If you’re looking for a place to put your money over a longer period of time, a single premium deferred annuity, or SPDA can be a better choice than a savings account or a CD. You can defer tax payments while your money is in the growth phase, lock in a higher rate of return than you might get with a CD, and have a guaranteed income stream after you make the decision to annuitize.

Currently, IRS code 1035 allows you to roll over an SPDA to a different company tax-free. So, if you are considering annuitizing your SPDA, it pays to shop around and find a company that offers you the best terms and rates.

Annuitizing an SPDA can affect your liquidity and other forms of retirement income, so it’s good to consult with a financial professional to make sure you understand all the implications. Annuity Associates can put you in touch with someone familiar with annuitizing SPDAs.

If you have designated a beneficiary to continue receiving your payments after you die, those payments will be taxed as income.

The value of your annuity at the time of your death is an asset of your estate. If your policy passes to your spouse, they can decide to put the account in their name. This allows them to continue to defer taxes until they decide to collect on the benefits.

If the annuity is inherited by someone who isn’t your spouse, the value of your policy is subject to estate tax.

Even with tax implications, annuities can still be a good way to pass on your assets, since your beneficiary will not have to go through probate to collect their payments. With the help of a licensed professional and your estate lawyer, you can structure your contract to maximize the benefits to your heirs.

If your annuity income payments suddenly change, check the amount of tax being withheld. The IRS updates its tax tables every year and the company holding your policy calculates your withholding based on these tables and the number of dependents you claim on your tax forms.

It’s good practice to double-check your withholding amounts every year with a financial professional.

This depends on a few factors. Generally, if you’ve started receiving payments on your annuity, then your heir must receive payments. They can’t stop payments so the annuity can continue to grow.

Your heir can decide to receive the annuity in a lump sum, full payment over the next 5 years, or payments over their lifetime. If they choose payments over their lifetime, they generally have 60 days to choose that option.

Lump sum payments generally have the largest tax penalty as the whole amount of the annuity minus the amount you paid into it is considered taxable income for your heir. If your heir chooses to receive payments over their lifetime, they generally have less of a tax penalty since the payments are less likely to push them into a higher tax bracket.

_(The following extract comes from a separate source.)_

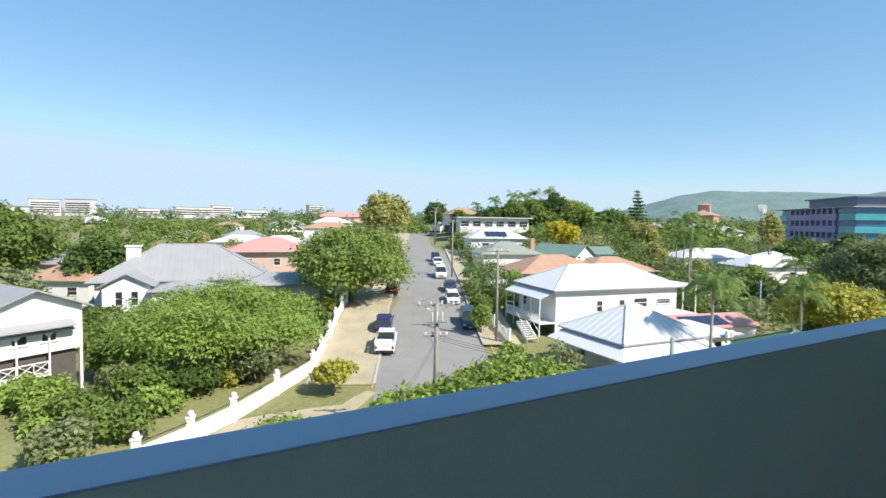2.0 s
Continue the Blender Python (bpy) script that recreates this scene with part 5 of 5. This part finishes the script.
# ------------------------------------------------------------ vehicles
def vehicle(label, x, y, heading, kind, paint):
    """A road vehicle, nose towards its heading (degrees, 0 is +x)."""
    z = gz(x, y) - 0.03
    slope = math.degrees(math.atan((gz(x + math.cos(radians(heading)), y + math.sin(radians(heading))) - gz(x - math.cos(radians(heading)), y - math.sin(radians(heading)))) / 2))
    v = thing({"van": "van", "ute": "utility_truck"}.get(kind, "car"), label, {"van": "van", "ute": "pickup"}.get(kind, "car"), m=pose(x, y, z, 0, -slope, heading))
    spec = {"car": (4.4, 0.88, 0.95, 1.45, (-2.0, -1.45, 0.55, 1.25)), "suv": (4.6, 0.92, 1.08, 1.78, (-2.2, -1.95, 0.55, 1.15)),
            "van": (5.0, 0.93, 1.15, 2.0, (-2.45, -2.35, 1.25, 1.85)), "ute": (5.2, 0.92, 1.08, 1.75, (-0.75, -0.55, 0.75, 1.35))}[kind]
    L, hw, belt, roof, (ca, cb, cc, cd) = spec
    a, b = -L / 2, L / 2
    def loft(prof, hw2, tuck):
        n = len(prof)
        vs = [(px, s * (hw2 - tuck * (pz - prof[0][1])), pz) for s in (-1, 1) for px, pz in prof]
        return Geo().put(vs, [tuple(range(n)), tuple(reversed(range(n, 2 * n)))] + [(i, n + i, n + (i + 1) % n, (i + 1) % n) for i in range(n)])
    low = [(a + 0.05, 0.32), (b - 0.05, 0.32), (b, 0.55), (b - 0.08, belt - 0.25), (cd + 0.05, belt), (ca if kind != "ute" else -0.75, belt), (a + 0.06, belt - 0.08 if kind != "ute" else belt - 0.02), (a, 0.6)]
    part("body", loft(low, hw, 0.04), paint, v, bevel=0.05)
    part("cabin", loft([(ca, belt - 0.02), (cd, belt - 0.02), (cc, roof - 0.03), (cb, roof - 0.03)], hw - 0.05, 0.2), "win", v, "dark tinted windows", bevel=0.03)
    part("roof_panel", Geo().box(cb - 0.03, -hw + 0.2, roof - 0.028, cc + 0.03, hw - 0.2, roof + 0.03), paint, v, bevel=0.02)
    for s in (-1, 1):
        for px in (cb, (cb + cc) / 2, cc):
            part("pillar", Geo().tube([(px + (0.0 if px != cb else -0.1), s * (hw - 0.07), belt), (px, s * (hw - 0.19), roof)], 0.045, 5), paint, v)
        part("headlight", Geo().box(b - 0.1, s * (hw - 0.25) - 0.15, 0.62, b + 0.015, s * (hw - 0.25) + 0.15, 0.8), "light_clear", v, bevel=0.02)
        part("tail_light", Geo().box(a - 0.015, s * (hw - 0.14) - 0.09, 0.7, a + 0.1, s * (hw - 0.14) + 0.09, 0.95), "light_red", v, bevel=0.02)
        part("mirror", Geo().box(cd - 0.25, s * (hw + 0.06) - 0.08, belt, cd - 0.1, s * (hw + 0.06) + 0.08, belt + 0.16), paint, v, bevel=0.03)
        for px in (a + 0.85, b - 0.85):
            m = pose(px, s * (hw - 0.12), 0.33, 90, 0, 0)
            wh = part("wheel", Geo().lathe([(0.2, -0.11), (0.31, -0.11), (0.33, -0.07), (0.33, 0.07), (0.31, 0.11), (0.2, 0.11)], 18, m), "tyre", v)
            part("rim", Geo().lathe([(0.2, -0.112), (0.2, 0.112)], 14, m), "rim", wh)
    part("grille", Geo().box(b - 0.06, -0.45, 0.5, b + 0.012, 0.45, 0.72), "black", v, bevel=0.01)
    part("bumper", Geo().box(a - 0.02, -hw + 0.1, 0.36, a + 0.1, hw - 0.1, 0.55), "black", v, bevel=0.02)
    part("number_plate", Geo().box(b + 0.0125, -0.2, 0.4, b + 0.02, 0.2, 0.5).box(a - 0.03, -0.2, 0.6, a - 0.021, 0.2, 0.7), "white_plastic", v)
    if kind == "ute":
        part("tray", Geo().box(a + 0.1, -hw - 0.02, belt, -0.85, -hw + 0.05, belt + 0.3).box(a + 0.1, hw - 0.05, belt, -0.85, hw + 0.02, belt + 0.3).box(a + 0.05, -hw, belt, a + 0.1, hw, belt + 0.3), paint, v)
        part("rack", Geo().box(-1.0, -hw + 0.05, roof - 0.02, -0.92, hw - 0.05, roof + 0.05).tube([(-0.96, -hw + 0.1, belt), (-0.96, -hw + 0.1, roof)], 0.03, 6).tube([(-0.96, hw - 0.1, belt), (-0.96, hw - 0.1, roof)], 0.03, 6), "black", v)
    return v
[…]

If your spouse inherits your policy, they have more flexibility in changing the terms of the annuity. If a non-spouse inherits your annuity, they will have access to the benefits but will not be able to change the terms.

You can determine the value of your annuity at any point in the future by using a compound interest formula.

If we assume that P is the amount you pay into the policy every year, R is the rate of return, and N is the number of periods, you can find future value V by:

V = P*{(((1+R)^N)-1)/R}

Let’s say you pay $1,000 into your annuity every year and your rate of return is 5%. You’d like to find out what your policy will be worth in 10 years. The equation would be:

V = 1000*{(((1+.05)^10)-1)/.05}

The future value of the account is $12,560. The compounded 5% return has earned you $560, or almost 5% more than if you’d just put the cash under your mattress. The bigger your yearly contribution, the more you benefit from compound interest.

The above formula assumes a typical annuity where the payments are made at the end of the period. If you have an annuity due, where the payments are made at the beginning of a period, simply multiply the value by 1+R.

So, if your 5% annuity was an annuity due, you would use the equation V = 1000{(((1+.05)^10)-1)/.05} *(1.05). The amount after 10 years is $13,188.

Don’t worry if these equations are giving you bad flashbacks of high school math. A financial professional can help make sure you harness the full benefit of compound interest.